NEW DELHI : The National Financial Reporting Authority (NFRA) will get more powers to act against auditors and company executives if the recommendations of an expert panel that reviewed the Companies Act win government approval.

According to a person familiar with the discussions in the government, the company law review committee has recommended expanding NFRA’s oversight to certain wrongful deeds of senior company executives and lapses of auditors other than their professional misconduct.

The audit regulator may get powers to seek information from directors, key managerial people and company promoters and take action against them when a statutory auditor is being investigated for a violation of law, the person cited above said on condition of anonymity. This means that in case of a collective failure or a fraud involving collusion between the auditor and the company’s top brass, the auditor will not be the only one who will face regulatory action.

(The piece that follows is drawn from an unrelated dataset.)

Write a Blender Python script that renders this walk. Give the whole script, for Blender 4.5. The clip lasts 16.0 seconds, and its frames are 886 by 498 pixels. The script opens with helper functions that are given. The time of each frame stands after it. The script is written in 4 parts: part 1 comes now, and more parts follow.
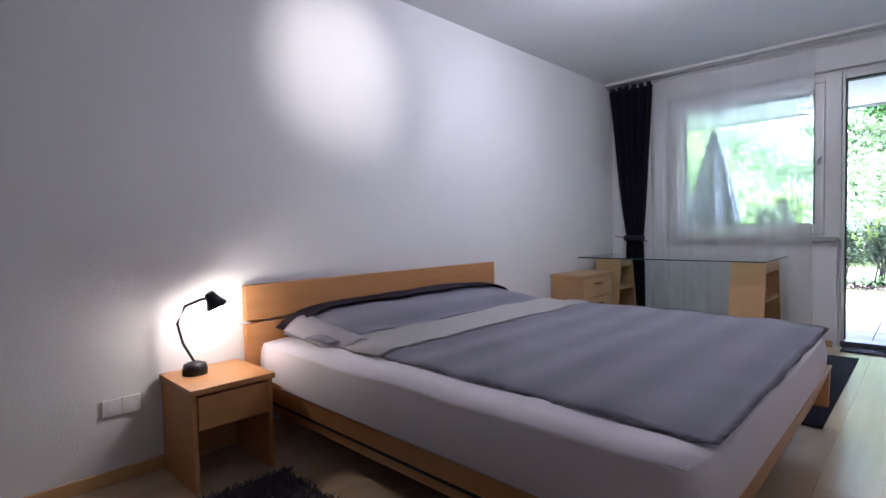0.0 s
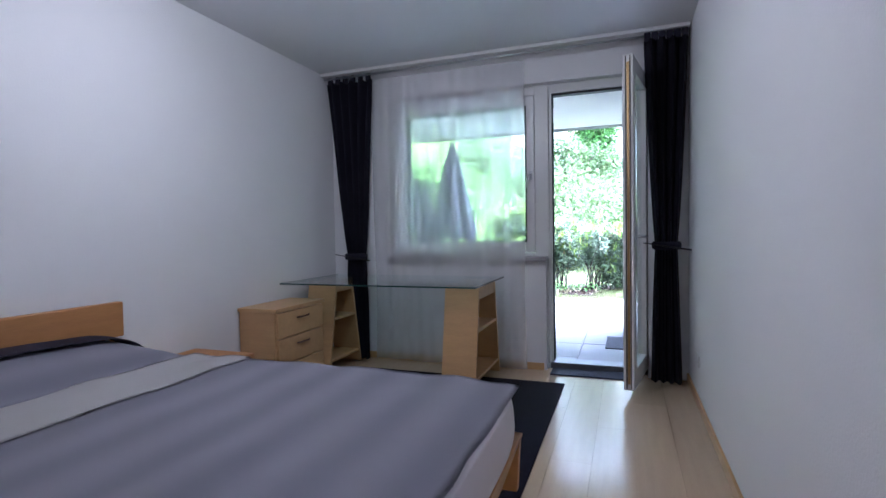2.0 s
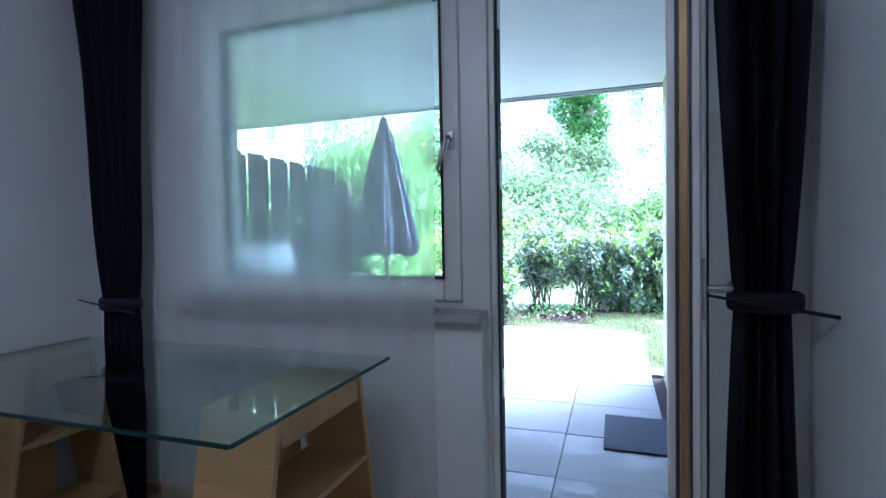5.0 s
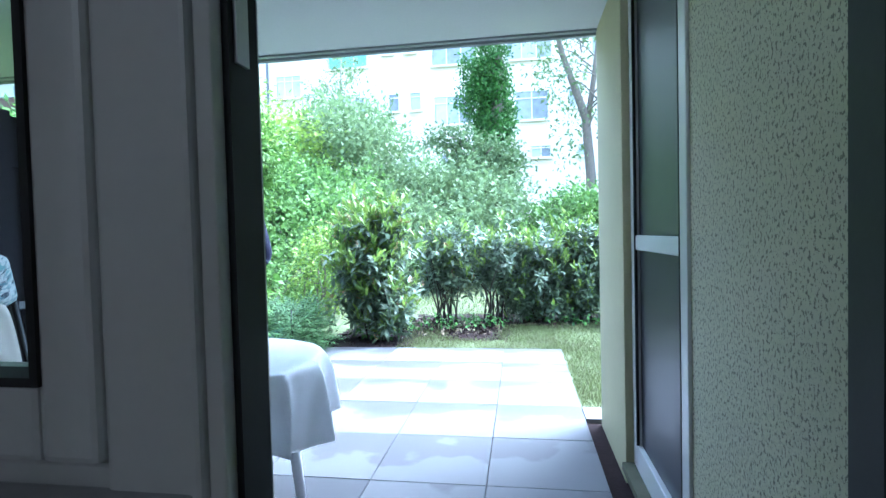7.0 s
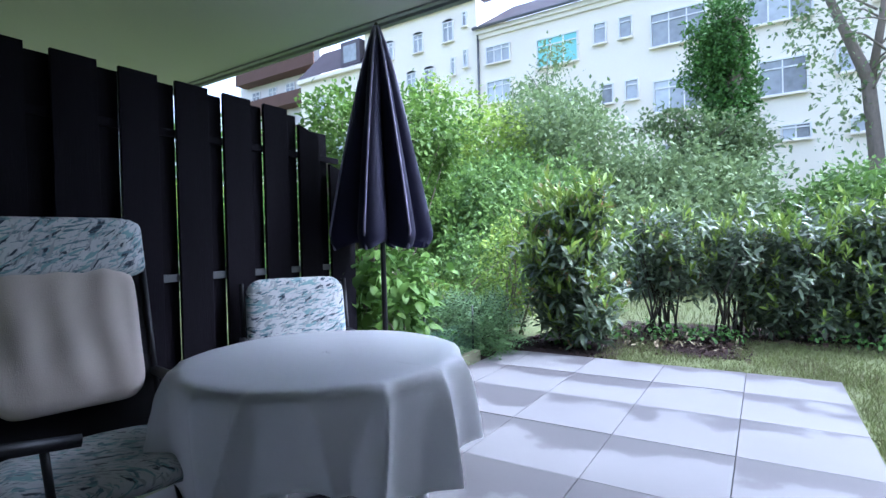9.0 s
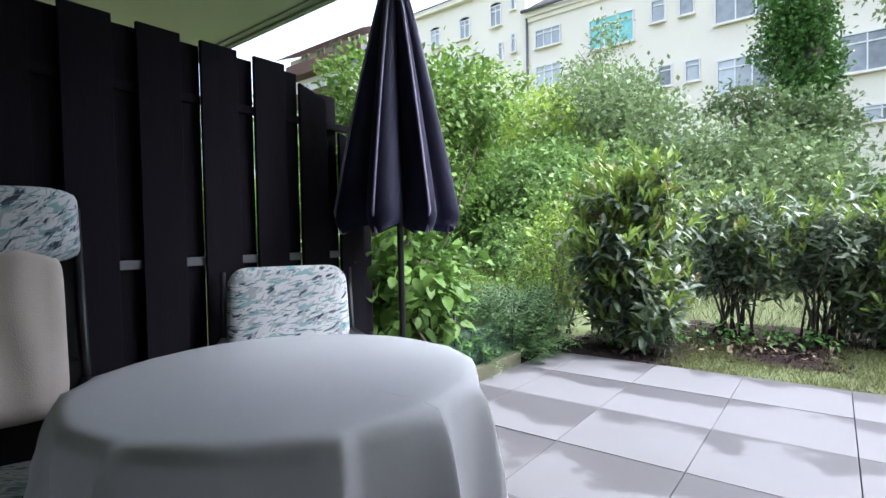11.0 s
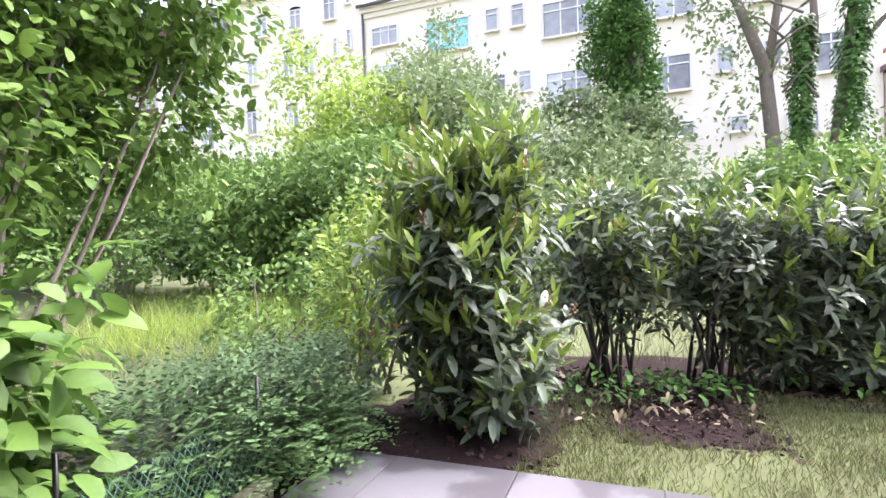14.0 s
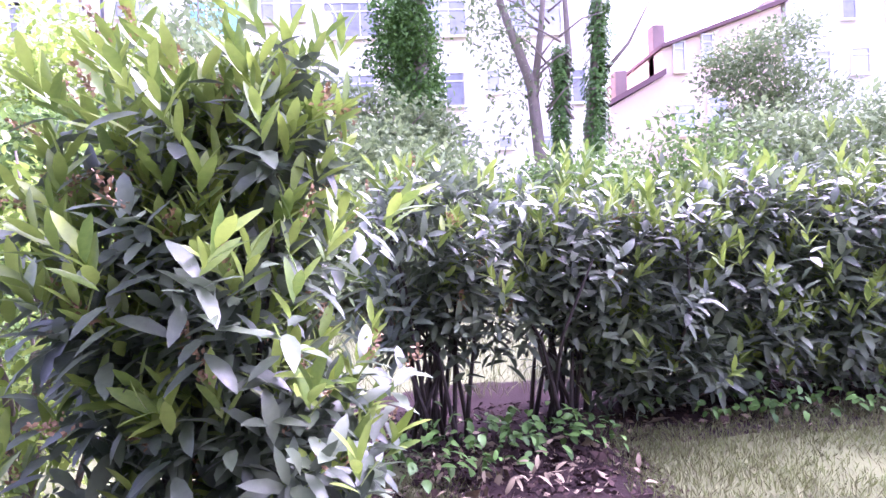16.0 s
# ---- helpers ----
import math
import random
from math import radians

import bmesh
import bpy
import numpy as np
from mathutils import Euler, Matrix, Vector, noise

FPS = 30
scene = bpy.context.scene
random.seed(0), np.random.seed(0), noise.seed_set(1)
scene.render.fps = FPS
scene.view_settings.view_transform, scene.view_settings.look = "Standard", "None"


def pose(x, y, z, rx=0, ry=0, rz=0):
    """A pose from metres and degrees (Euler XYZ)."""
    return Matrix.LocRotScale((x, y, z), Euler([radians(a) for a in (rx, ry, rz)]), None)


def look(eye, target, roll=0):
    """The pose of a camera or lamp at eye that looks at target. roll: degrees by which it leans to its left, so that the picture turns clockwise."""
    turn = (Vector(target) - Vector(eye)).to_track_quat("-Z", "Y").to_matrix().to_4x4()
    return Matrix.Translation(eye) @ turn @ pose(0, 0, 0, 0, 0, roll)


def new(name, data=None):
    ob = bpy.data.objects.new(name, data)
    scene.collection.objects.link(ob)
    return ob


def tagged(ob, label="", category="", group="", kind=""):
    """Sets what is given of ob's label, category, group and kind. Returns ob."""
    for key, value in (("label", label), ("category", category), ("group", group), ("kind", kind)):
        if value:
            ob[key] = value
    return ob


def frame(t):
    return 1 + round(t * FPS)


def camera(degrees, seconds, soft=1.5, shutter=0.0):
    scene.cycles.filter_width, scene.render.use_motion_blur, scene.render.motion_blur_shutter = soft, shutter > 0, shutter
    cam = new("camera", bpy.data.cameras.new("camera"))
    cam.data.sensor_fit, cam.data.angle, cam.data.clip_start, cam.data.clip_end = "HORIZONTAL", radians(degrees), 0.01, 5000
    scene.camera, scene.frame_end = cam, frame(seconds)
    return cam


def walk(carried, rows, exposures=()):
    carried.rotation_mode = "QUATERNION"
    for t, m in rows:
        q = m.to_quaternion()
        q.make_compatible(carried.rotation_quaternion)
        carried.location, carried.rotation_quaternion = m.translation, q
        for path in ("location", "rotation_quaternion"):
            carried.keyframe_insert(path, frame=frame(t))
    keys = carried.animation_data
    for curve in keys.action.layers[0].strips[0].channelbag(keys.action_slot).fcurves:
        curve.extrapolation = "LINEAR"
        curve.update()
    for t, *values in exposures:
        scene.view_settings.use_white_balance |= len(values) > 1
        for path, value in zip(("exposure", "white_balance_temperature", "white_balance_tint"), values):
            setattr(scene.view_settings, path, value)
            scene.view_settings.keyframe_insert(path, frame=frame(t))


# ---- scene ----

An email sent to the corporate affairs ministry on Sunday seeking comments for the story remained unanswered at the time of publishing.

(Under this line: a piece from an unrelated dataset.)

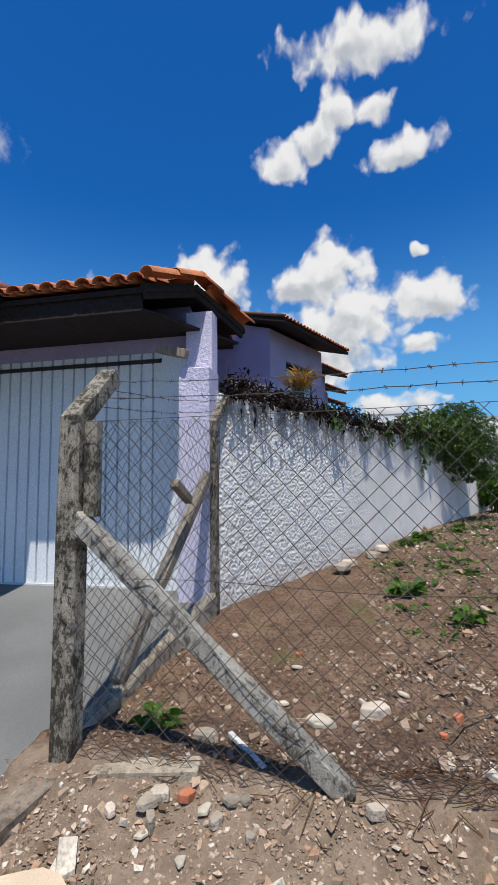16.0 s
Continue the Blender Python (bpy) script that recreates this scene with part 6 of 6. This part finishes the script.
# sand spill at the drive's corner
bm = bmesh.new()
bmesh.ops.create_circle(bm, cap_ends=True, cap_tris=True, segments=26, radius=1.0)
ks = random.Random(2)
for v in bm.verts:
    r = v.co.length
    if r > 0.5:
        v.co *= ks.uniform(0.85, 1.05)
    v.co = Vector((-1.2 + v.co.x * 0.75, 26.50 + v.co.y * 0.42, 0))
    v.co.z = gz(v.co.x, v.co.y) + (0.05 if r < 0.5 else 0.0) + 0.03
sp = part("sand_patch", bm, M["sand"], None, smooth=True)
tagged(sp, "spill of pale fine sand beside the driveway", "sand", kind="structure")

The Institute of Chartered Accountants of India (ICAI), the accounting and auditing profession’s self-regulator which takes disciplinary action against erring auditors, often finds it hard to obtain information from top company executives.

Expanding NFRA’s regulatory ambit to cover such instances will ensure that along with an erring auditor, the management and major shareholders will be held accountable, the person cited above said.

Directors play a vital role in preparing the company’s financial statements and maintaining records.

The committee on company law review also recommended more powers to NFRA for making regulations with adequate safeguards, similar to what other regulators such as the Insolvency and Bankruptcy Board of India (IBBI) have.

The panel was led by Rajesh Verma, secretary in the ministry of corporate affairs. It included experts like Kotak Mahindra Bank managing director and chief executive officer Uday Kotak, former Lok Sabha secretary general T.K. Viswanathan and former ICAI president Amarjit Chopra.

The NFRA may also get more teeth to deal with auditor lapses under the Companies Act, which may not qualify as ‘professional or other misconduct. This would include, for example, failure to file annual returns.

Last October, NFRA had disclosed the names of more than a thousand statutory auditors who had not filed their annual returns, painting a grim picture of the audit profession in India.

The annual return to be filed by an auditor gives a host of details ranging from its registration and PAN number to details of fee received, details of the partners and the number of employees.

In the NFRA-2 form, the auditor also has to disclose if the firm has quit the audit assignment of any company in the previous three years or has withdrawn its audit report on financial statements or has withdrawn its consent to use its name in a report in the preceding three years.

“Strengthening the audit framework and the regulator is critical for the corporate sector and for India to be a globally competitive economy," said Vijay Kapur, former director at the Institute of Chartered Accountants of India.